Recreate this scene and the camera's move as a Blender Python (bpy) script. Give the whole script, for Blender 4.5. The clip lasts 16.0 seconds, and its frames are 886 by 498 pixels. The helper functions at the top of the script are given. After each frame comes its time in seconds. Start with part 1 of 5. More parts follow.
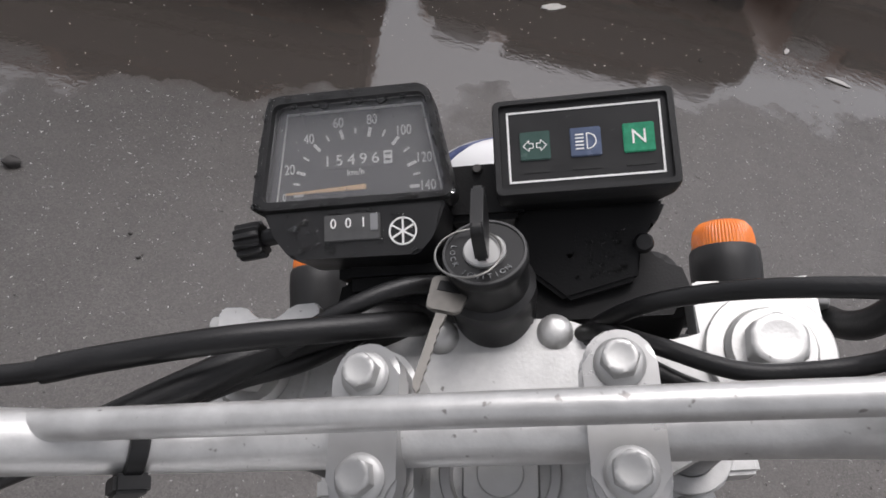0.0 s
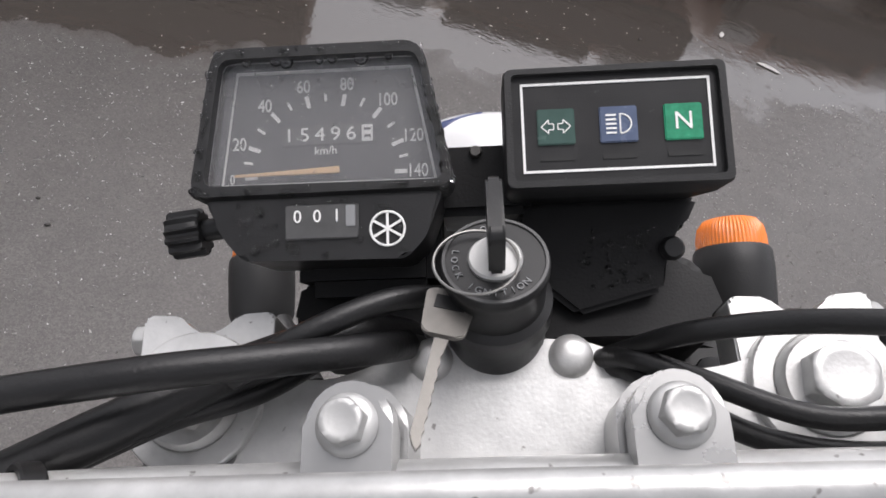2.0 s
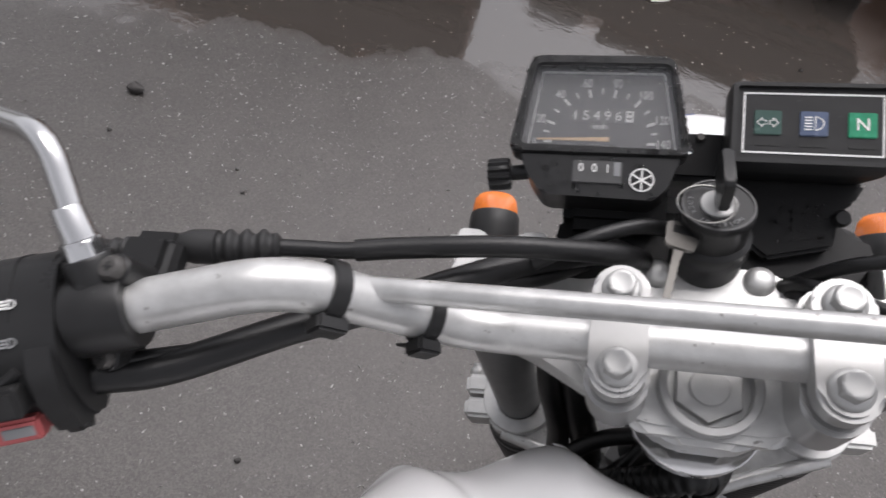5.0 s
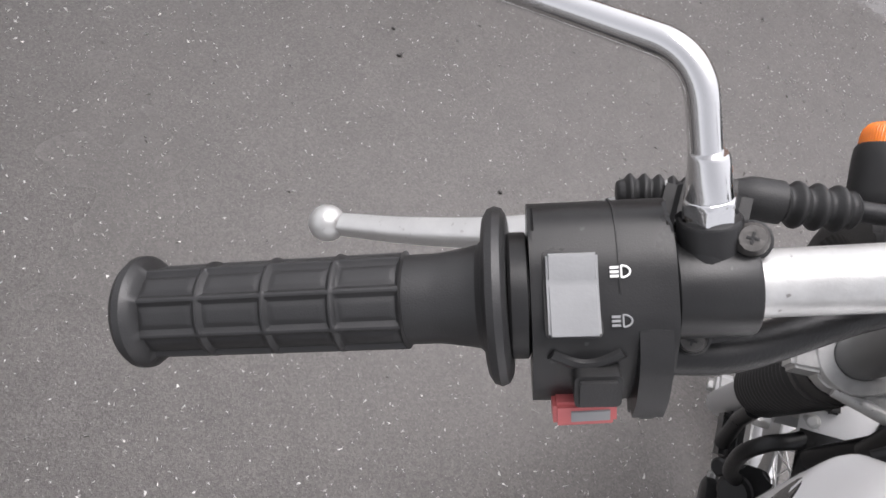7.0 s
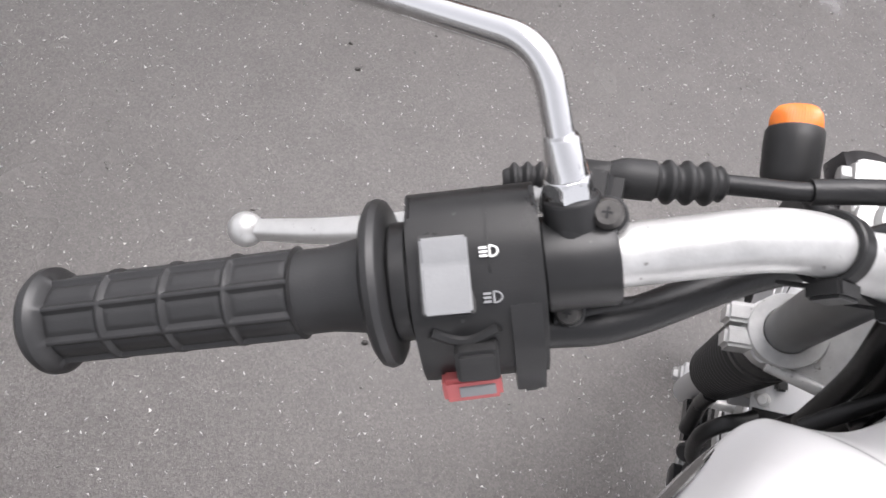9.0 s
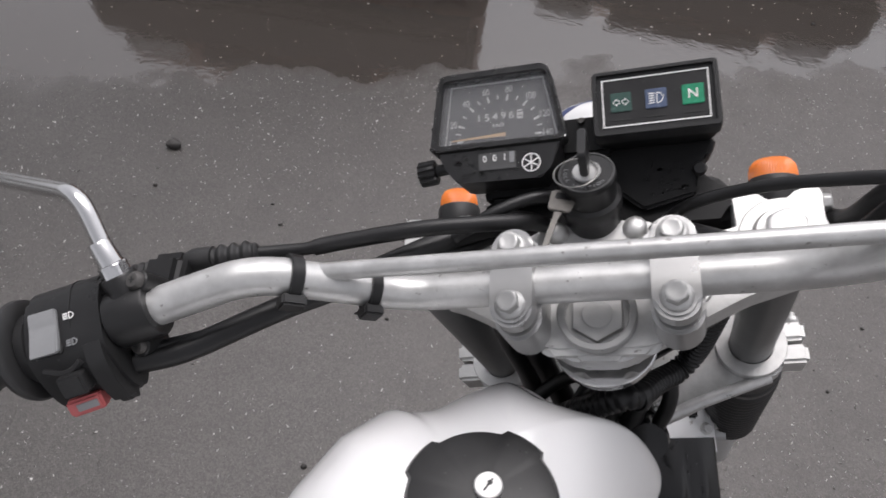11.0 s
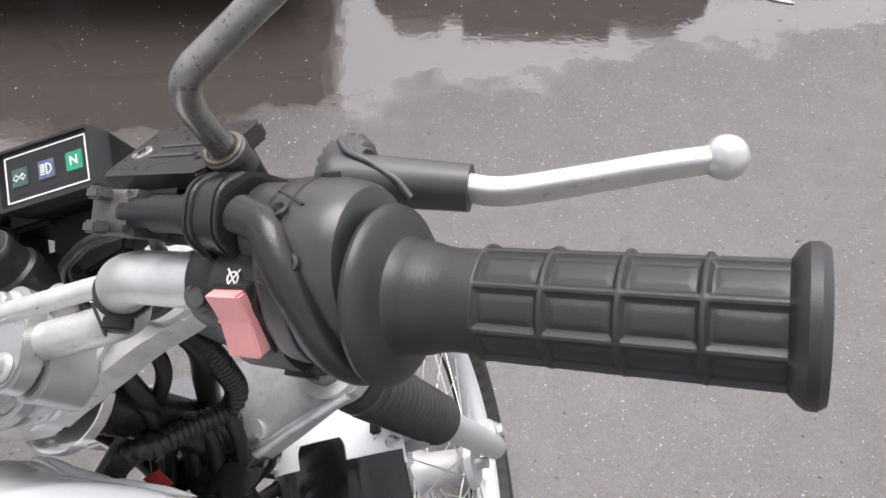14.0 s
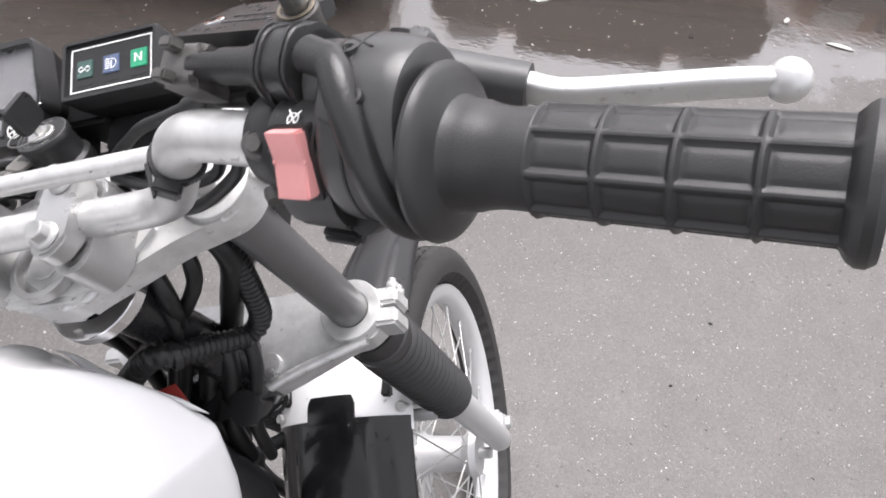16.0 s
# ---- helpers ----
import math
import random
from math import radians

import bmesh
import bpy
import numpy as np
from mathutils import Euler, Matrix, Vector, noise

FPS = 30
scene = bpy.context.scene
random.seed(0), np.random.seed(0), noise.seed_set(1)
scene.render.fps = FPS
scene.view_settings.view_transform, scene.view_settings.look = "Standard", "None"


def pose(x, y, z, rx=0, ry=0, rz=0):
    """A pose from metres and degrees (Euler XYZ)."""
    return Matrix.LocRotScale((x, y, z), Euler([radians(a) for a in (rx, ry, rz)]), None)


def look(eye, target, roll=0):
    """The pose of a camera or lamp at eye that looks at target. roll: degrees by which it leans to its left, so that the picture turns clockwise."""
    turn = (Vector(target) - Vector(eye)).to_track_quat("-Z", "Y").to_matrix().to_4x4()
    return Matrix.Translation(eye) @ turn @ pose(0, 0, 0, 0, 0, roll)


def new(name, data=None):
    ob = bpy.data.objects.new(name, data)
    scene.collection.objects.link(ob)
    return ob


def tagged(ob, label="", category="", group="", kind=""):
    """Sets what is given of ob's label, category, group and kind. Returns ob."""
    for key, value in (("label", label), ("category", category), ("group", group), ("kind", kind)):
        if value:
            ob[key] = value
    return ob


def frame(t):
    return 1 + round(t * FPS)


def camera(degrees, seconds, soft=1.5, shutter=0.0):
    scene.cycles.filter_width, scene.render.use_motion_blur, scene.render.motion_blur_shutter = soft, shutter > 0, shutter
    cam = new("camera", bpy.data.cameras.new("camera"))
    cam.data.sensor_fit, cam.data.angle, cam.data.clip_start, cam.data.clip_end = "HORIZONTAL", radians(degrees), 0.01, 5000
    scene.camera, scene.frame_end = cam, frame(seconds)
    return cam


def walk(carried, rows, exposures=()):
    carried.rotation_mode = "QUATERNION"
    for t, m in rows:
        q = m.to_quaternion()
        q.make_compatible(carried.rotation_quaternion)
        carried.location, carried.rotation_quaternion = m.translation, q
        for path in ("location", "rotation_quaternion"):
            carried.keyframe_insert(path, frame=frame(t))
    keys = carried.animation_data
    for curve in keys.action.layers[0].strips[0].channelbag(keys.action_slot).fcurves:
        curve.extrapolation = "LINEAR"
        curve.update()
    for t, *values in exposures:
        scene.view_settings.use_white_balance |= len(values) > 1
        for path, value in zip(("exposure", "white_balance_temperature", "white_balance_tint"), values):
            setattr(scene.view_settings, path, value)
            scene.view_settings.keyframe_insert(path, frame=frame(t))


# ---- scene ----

----

### PROBLEM REQUIREMENTS
Make an exact copy of all the material, but keep the pictures out of it.

### FINAL RESULT
Recreate this scene and the camera's move as a Blender Python (bpy) script. Give the whole script, for Blender 4.5. The clip lasts 16.0 seconds, and its frames are 886 by 498 pixels. The helper functions at the top of the script are given. After each frame comes its time in seconds. Start with part 1 of 5. More parts follow.
0.0 s
2.0 s
5.0 s
7.0 s
9.0 s
11.0 s
14.0 s
16.0 s
# ---- helpers ----
import math
import random
from math import radians

import bmesh
import bpy
import numpy as np
from mathutils import Euler, Matrix, Vector, noise

FPS = 30
scene = bpy.context.scene
random.seed(0), np.random.seed(0), noise.seed_set(1)
scene.render.fps = FPS
scene.view_settings.view_transform, scene.view_settings.look = "Standard", "None"


def pose(x, y, z, rx=0, ry=0, rz=0):
    """A pose from metres and degrees (Euler XYZ)."""
    return Matrix.LocRotScale((x, y, z), Euler([radians(a) for a in (rx, ry, rz)]), None)


def look(eye, target, roll=0):
    """The pose of a camera or lamp at eye that looks at target. roll: degrees by which it leans to its left, so that the picture turns clockwise."""
    turn = (Vector(target) - Vector(eye)).to_track_quat("-Z", "Y").to_matrix().to_4x4()
    return Matrix.Translation(eye) @ turn @ pose(0, 0, 0, 0, 0, roll)


def new(name, data=None):
    ob = bpy.data.objects.new(name, data)
    scene.collection.objects.link(ob)
    return ob


def tagged(ob, label="", category="", group="", kind=""):
    """Sets what is given of ob's label, category, group and kind. Returns ob."""
    for key, value in (("label", label), ("category", category), ("group", group), ("kind", kind)):
        if value:
            ob[key] = value
    return ob


def frame(t):
    return 1 + round(t * FPS)


def camera(degrees, seconds, soft=1.5, shutter=0.0):
    scene.cycles.filter_width, scene.render.use_motion_blur, scene.render.motion_blur_shutter = soft, shutter > 0, shutter
    cam = new("camera", bpy.data.cameras.new("camera"))
    cam.data.sensor_fit, cam.data.angle, cam.data.clip_start, cam.data.clip_end = "HORIZONTAL", radians(degrees), 0.01, 5000
    scene.camera, scene.frame_end = cam, frame(seconds)
    return cam


def walk(carried, rows, exposures=()):
    carried.rotation_mode = "QUATERNION"
    for t, m in rows:
        q = m.to_quaternion()
        q.make_compatible(carried.rotation_quaternion)
        carried.location, carried.rotation_quaternion = m.translation, q
        for path in ("location", "rotation_quaternion"):
            carried.keyframe_insert(path, frame=frame(t))
    keys = carried.animation_data
    for curve in keys.action.layers[0].strips[0].channelbag(keys.action_slot).fcurves:
        curve.extrapolation = "LINEAR"
        curve.update()
    for t, *values in exposures:
        scene.view_settings.use_white_balance |= len(values) > 1
        for path, value in zip(("exposure", "white_balance_temperature", "white_balance_tint"), values):
            setattr(scene.view_settings, path, value)
            scene.view_settings.keyframe_insert(path, frame=frame(t))


# ---- scene ----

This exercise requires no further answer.